Last weekend I was blessed to go to Clear Creek My friend Angie brainstormed that we should pack up for a girls' weekend and go. It was the first time I was able to "get away" in 7 months. And what happened was a magical transformation. Here's a peak at my 750words this week after returning. I struggled with whether this was the best content for Milagro Girl's and then in re-reading it I realized it was exactly right for this space.
"I feel so much stronger as a woman. I feel youthful. I drove 6 hours to Kentucky. I set up my tent and peed in an outhouse. I walked in the pitch dark to use the bathroom. I didn't obsess about spiders and bugs and snakes. I hauled all of my stuff out of the hills in a wagon. I am strong and pure. My heart is full at the kindness of the people. Their souls are strong and grounded. They know who they are and where they came from. The know what matters and it isn't facebook and twitter accounts. They wear their clothes comfortably, like they were born in them. Their beauty shines brightly.
Today I feel teary and emotional. I feel overwhelmed with what I own and where to go. I want to pass the truth to my children and I don't know how. I want simplicity more than anything. I want to cling to simpleness and goodness. I want to play my banjo and hoop all day. I want to read good books and sew belts with fabric pouches. I want to fire dance and sleep under the stars. I want to eat real food and drink creek water. I want to shower on the side of the mountain and be surrounded by the lush greenness of it all.
Clear Creek was an unexpected gem. It was impulsive to go, so we could hear Rising Appalachia. Friday night, when we learned they wouldn't be there I didn't really know how I felt. But as the weekend wore on I realized that it didn't matter. And then soon I forgot why I had come, because I ended up learning things that I hadn't expected. I went looking for something and what I found was a more true me.
And now how to bring that into my life. I've often come back from a spiritual experience and crashed. I come home on a high and then have no idea how to incorporate that into my practical life. I don't feel like that this time. I feel changed, not simply escalated. I feel more grounded and solid. And mostly I just don't know how to say what I feel.
A piece of me now longs for Kentucky. But the gypsy in me knows that I don't want to live in a house all year long somewhere. Yet. I need the freedom to go. However I long for the simplicity of what it was there. I long for days with no cell phone and no internet. I long to walk away from facebook and being available to every one all the time. I long to be more present in the things that matter and to see my life right here right now with both my eyes and not feeling pulled to check my email or respond instantly to a text.
I want to sing and dance. I want to not care at all what anyone thinks. I want to love my body and all that it is. I want to grow my dreads and smoke a cigar once in a while. I want to laugh so hard. I want to be passionate about what matters, the earth and the water. I want to not obsess about organic shampoo and to fill myself with real food that matters. I want to be full of passion and fire. I want to have conversations that stir others and myself.
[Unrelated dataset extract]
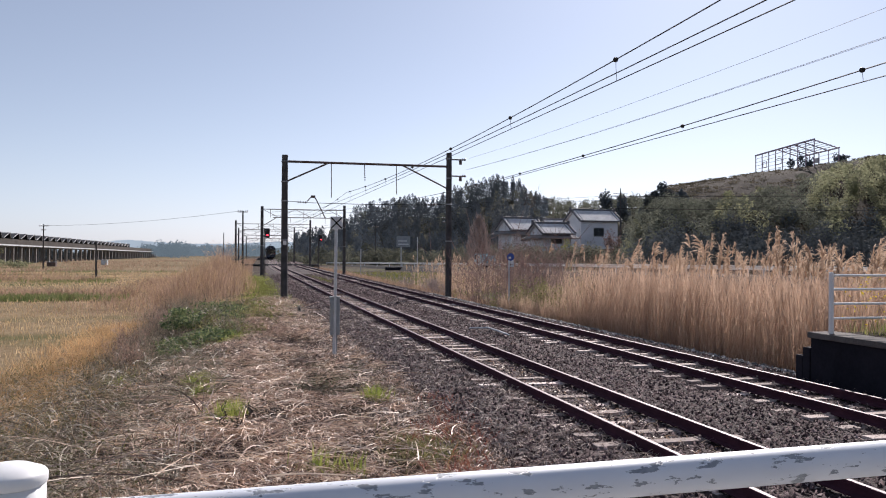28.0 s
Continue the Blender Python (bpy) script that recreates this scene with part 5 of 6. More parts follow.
def tufts(x, y, z, length, width, spread, lift=1.0):
    """Upright bent blades from the ground."""
    n = len(x)
    base = np.stack([x, y, z], 1)
    a = rng.uniform(0, 2 * math.pi, n)
    L = length * rng.uniform(0.5, 1.2, n)
    out = spread * rng.uniform(0.2, 1.2, n) * L
    tip = base + np.stack([np.cos(a) * out, np.sin(a) * out, L * lift * rng.uniform(0.6, 1.0, n)], 1)
    mid = base + (tip - base) * np.array([0.4, 0.4, 0.62])
    return blades(base, mid, tip, width * rng.uniform(0.6, 1.3, n))


def litter(x, y, z, length, width):
    """Fallen stalks lying every way, some propped up."""
    n = len(x)
    a = rng.uniform(0, 2 * math.pi, n)
    L = length * rng.uniform(0.4, 1.5, n)
    up = np.abs(rng.normal(0, 0.22, n))
    base = np.stack([x, y, z + rng.uniform(0.0, 0.1, n)], 1)
    tip = base + np.stack([np.cos(a) * L, np.sin(a) * L, up * L + rng.normal(0, 0.02, n)], 1)
    mid = (base + tip) / 2 + np.stack([rng.normal(0, 0.05, n), rng.normal(0, 0.05, n), rng.uniform(0, 0.08, n)], 1)
    return blades(base, mid, tip, width * rng.uniform(0.6, 1.4, n))


def grow(name, soup, material, label, category="grass"):
    ob = shell(name, *soup, material)
    return tagged(ob, label, category, kind="stuff")


def sparse(x, y, sx, sy, ox, oy, cut, jitter=0.25):
    keep = ripple(x * sx + ox, y * sy + oy) + rng.normal(0, jitter, len(x)) > cut
    return x[keep], y[keep]


def ribbons(P, width, flat=0.6):
    """Thin tapering strips along polylines, P of shape (stems, points, 3)."""
    n, k = P.shape[:2]
    T = np.gradient(P, axis=1)
    up = np.array([0, 0, 1.0]) + rng.normal(0, flat, (n, 1, 3))
    side = unit(np.cross(T, up)) * (np.asarray(width).reshape(-1, 1, 1) / 2) * np.linspace(1.0, 0.45, k)[None, :, None]
    v = np.stack([P - side, P + side], 2).reshape(-1, 3)
    f = np.concatenate([[2 * j, 2 * j + 1, 2 * j + 3, 2 * j + 2] for j in range(k - 1)])
    return v, np.full(n * (k - 1), 4), ((np.arange(n) * 2 * k)[:, None] + f).ravel()


def curls(x, y, z, length, width, bend=1.0, lift=0.05, k=5):
    """Curled stems lying about, their middles a little off the ground."""
    n = len(x)
    a = rng.uniform(0, 2 * math.pi, (n, 1)) + np.cumsum(rng.normal(0, bend / k, (n, k)) + rng.normal(0, bend / k, (n, 1)), 1)
    L = (length * rng.uniform(0.4, 1.6, n))[:, None] / k
    X, Y = x[:, None] + np.cumsum(np.cos(a) * L, 1), y[:, None] + np.cumsum(np.sin(a) * L, 1)
    u = np.linspace(0, 1, k)[None, :]
    Z = z[:, None] + lift * rng.uniform(0.1, 1.6, (n, 1)) * np.sin(np.pi * (0.1 + 0.8 * u)) + rng.uniform(0, lift * 0.6, (n, 1)) + np.maximum(rng.normal(0, lift * 0.6, (n, 1)), 0) * u
    return ribbons(np.stack([X, Y, Z], -1), width * rng.uniform(0.6, 1.5, n))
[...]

I want to be less afraid. And more true. I want to buy less stuff and live more. I want to connect deeper and sing louder. I want to say what I believe loudly, but to also walk in kindness and love.
I want less TV and more Jane Eyre. I want a leather book to fill up with my words and my life. I want to consume less and produce more. I want to smile at my family and cry with strangers. I want more positive to flow from my mouth. I want to speak less judgement and more Om. I want to be uninhibited and more alive. I want to think about these things more and I want to surround myself with people who feel this way. I want to open up my arms and embrace this change."